In the morning we got ready pretty quickly, so that we would not miss our chance to leave the bay. I noticed that the same spider had found its way back from the forest floor to just above the bed; or else a very similar spider had appeared. Joanne had not noticed it so I made sure I stood in between her and the spider at every opportunity and we got completely packed and ready to leave without her noticing it. The first she will know of it is when she reads this. We caught the boat, which hung around until he had nine people in it, but he still did not lower the per person fare. By this time we had decided not to bother with the north of the island because, even if it is “non-touristy” we were still going to have to pay over the odds to get there and back, and we were both pretty sick of the island anyway.

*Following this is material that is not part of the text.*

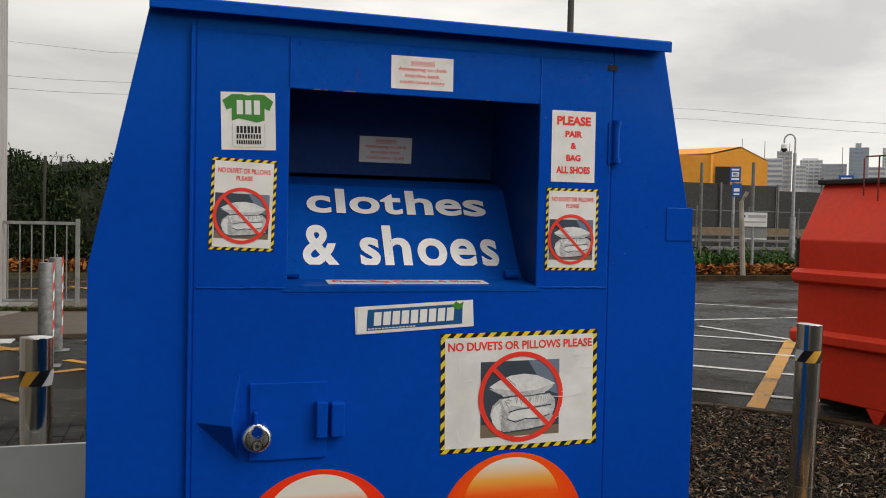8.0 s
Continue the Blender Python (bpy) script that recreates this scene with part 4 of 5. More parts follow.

We caught a songthaew towards the port and once we were moving I said to everyone “hands up who'll be coming back to Ko Phangan in the future”, to which the answer was a resounding “no way”. One couple said that they have been travelling all over Thailand and Ko Phangan is the worst place they've been. They had been on Ko Samui previously, which is infamously expensive and over-developed, but they said they had found it much cheaper. How is it that Ko Phangan prices can overtake both Phuket and Samui, which are known for being overpriced, yet the guide books are still describing it as a “backpacker haven”? I hope they set the record straight in the next editions. It's just not for backpackers any more.